◆ Exercise objective
Quote exactly the lines between the line containing "4. More parts follow." and the line containing "rear side window", counting those two lines as part of the range. Leave the rest out.

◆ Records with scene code
···

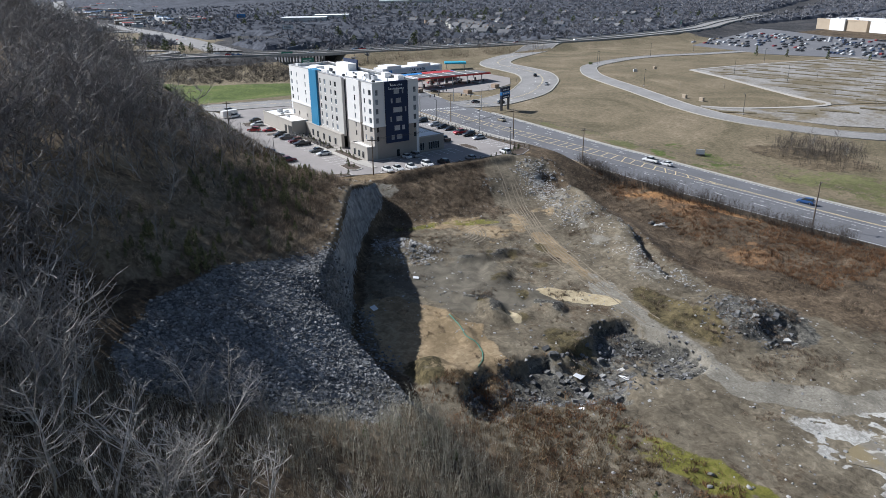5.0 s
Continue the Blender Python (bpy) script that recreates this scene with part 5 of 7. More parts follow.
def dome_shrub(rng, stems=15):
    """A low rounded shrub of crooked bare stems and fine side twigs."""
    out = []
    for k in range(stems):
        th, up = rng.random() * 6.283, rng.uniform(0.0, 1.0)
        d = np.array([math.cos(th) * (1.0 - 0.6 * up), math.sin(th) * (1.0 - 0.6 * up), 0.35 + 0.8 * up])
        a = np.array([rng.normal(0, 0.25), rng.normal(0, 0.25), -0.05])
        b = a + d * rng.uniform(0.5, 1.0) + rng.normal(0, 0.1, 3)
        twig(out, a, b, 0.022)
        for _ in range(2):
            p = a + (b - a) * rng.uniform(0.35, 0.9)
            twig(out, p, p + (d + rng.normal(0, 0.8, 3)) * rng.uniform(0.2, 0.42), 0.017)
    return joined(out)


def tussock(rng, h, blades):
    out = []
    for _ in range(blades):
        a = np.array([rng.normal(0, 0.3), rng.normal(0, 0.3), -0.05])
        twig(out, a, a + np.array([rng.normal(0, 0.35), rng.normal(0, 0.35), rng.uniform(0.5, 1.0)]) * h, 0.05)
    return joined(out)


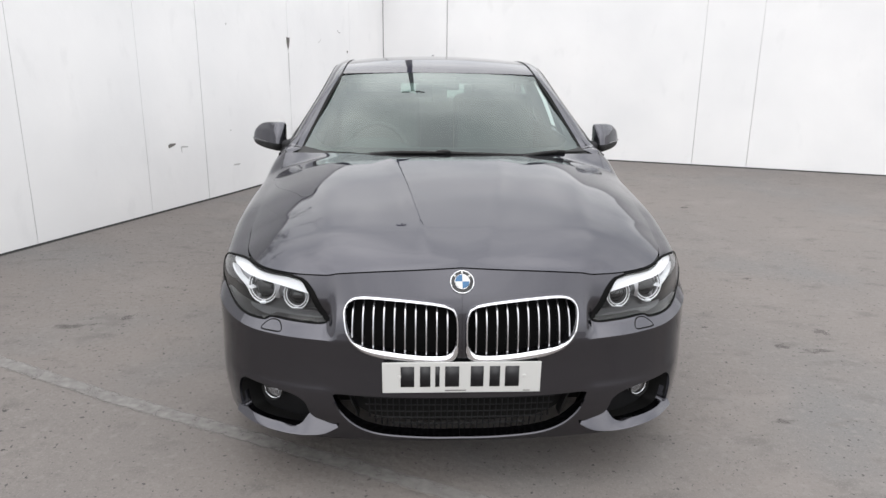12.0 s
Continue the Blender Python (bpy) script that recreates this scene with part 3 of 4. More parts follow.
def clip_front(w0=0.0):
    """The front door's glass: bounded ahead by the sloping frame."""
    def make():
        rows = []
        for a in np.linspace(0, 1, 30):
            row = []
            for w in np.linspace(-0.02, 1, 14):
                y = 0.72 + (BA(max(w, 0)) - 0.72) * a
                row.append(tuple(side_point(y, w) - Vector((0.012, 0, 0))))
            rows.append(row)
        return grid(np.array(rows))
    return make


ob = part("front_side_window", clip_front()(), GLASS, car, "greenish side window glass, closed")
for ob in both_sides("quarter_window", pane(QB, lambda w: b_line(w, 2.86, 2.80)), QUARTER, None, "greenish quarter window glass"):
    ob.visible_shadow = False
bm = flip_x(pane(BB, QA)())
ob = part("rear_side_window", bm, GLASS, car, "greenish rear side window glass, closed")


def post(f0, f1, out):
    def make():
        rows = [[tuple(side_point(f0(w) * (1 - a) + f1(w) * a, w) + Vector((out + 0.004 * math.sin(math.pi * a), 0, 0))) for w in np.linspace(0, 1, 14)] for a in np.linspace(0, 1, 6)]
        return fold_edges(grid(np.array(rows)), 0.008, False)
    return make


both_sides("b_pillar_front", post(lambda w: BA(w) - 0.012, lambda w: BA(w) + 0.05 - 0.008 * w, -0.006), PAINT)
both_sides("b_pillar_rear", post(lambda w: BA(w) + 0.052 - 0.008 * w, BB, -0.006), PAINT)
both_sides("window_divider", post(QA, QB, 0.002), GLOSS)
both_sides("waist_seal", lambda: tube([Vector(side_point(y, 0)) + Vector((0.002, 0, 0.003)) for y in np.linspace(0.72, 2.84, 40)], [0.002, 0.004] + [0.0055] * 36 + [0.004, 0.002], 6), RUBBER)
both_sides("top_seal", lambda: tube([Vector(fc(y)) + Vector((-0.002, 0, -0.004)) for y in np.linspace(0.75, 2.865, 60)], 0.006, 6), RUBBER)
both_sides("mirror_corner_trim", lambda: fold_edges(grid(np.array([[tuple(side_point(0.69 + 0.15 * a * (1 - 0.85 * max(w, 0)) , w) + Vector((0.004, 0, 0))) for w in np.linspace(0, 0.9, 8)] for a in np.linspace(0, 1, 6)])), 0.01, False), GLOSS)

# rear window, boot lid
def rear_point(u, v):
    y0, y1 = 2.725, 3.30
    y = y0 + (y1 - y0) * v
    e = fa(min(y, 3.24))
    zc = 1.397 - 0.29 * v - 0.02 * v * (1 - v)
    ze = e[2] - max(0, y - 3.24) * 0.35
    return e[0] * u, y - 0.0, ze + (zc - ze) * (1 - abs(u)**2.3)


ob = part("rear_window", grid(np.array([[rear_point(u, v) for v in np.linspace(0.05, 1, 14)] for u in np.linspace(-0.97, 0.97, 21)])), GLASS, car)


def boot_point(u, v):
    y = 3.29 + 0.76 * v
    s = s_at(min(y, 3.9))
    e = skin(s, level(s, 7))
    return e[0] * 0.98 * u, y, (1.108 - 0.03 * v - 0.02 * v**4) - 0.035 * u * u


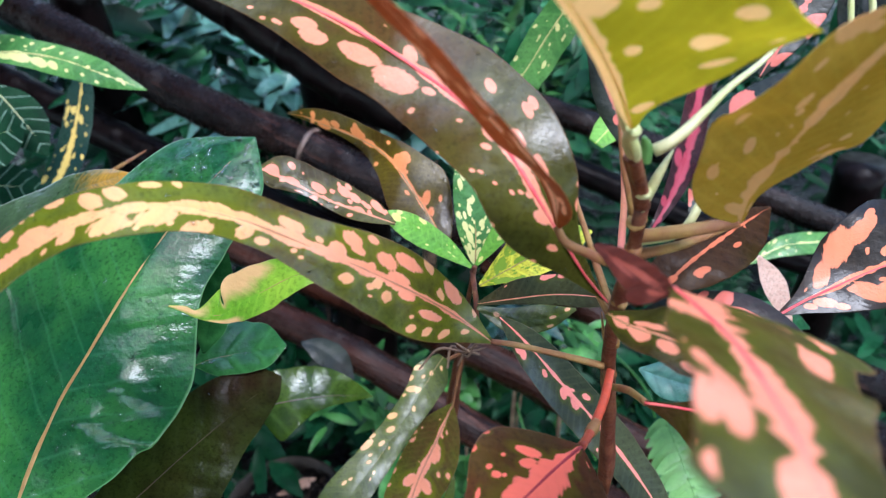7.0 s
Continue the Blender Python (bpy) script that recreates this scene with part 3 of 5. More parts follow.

···

◆ Result for this exercise
Continue the Blender Python (bpy) script that recreates this scene with part 3 of 4. More parts follow.
def clip_front(w0=0.0):
    """The front door's glass: bounded ahead by the sloping frame."""
    def make():
        rows = []
        for a in np.linspace(0, 1, 30):
            row = []
            for w in np.linspace(-0.02, 1, 14):
                y = 0.72 + (BA(max(w, 0)) - 0.72) * a
                row.append(tuple(side_point(y, w) - Vector((0.012, 0, 0))))
            rows.append(row)
        return grid(np.array(rows))
    return make


ob = part("front_side_window", clip_front()(), GLASS, car, "greenish side window glass, closed")
for ob in both_sides("quarter_window", pane(QB, lambda w: b_line(w, 2.86, 2.80)), QUARTER, None, "greenish quarter window glass"):
    ob.visible_shadow = False
bm = flip_x(pane(BB, QA)())
ob = part("rear_side_window", bm, GLASS, car, "greenish rear side window glass, closed")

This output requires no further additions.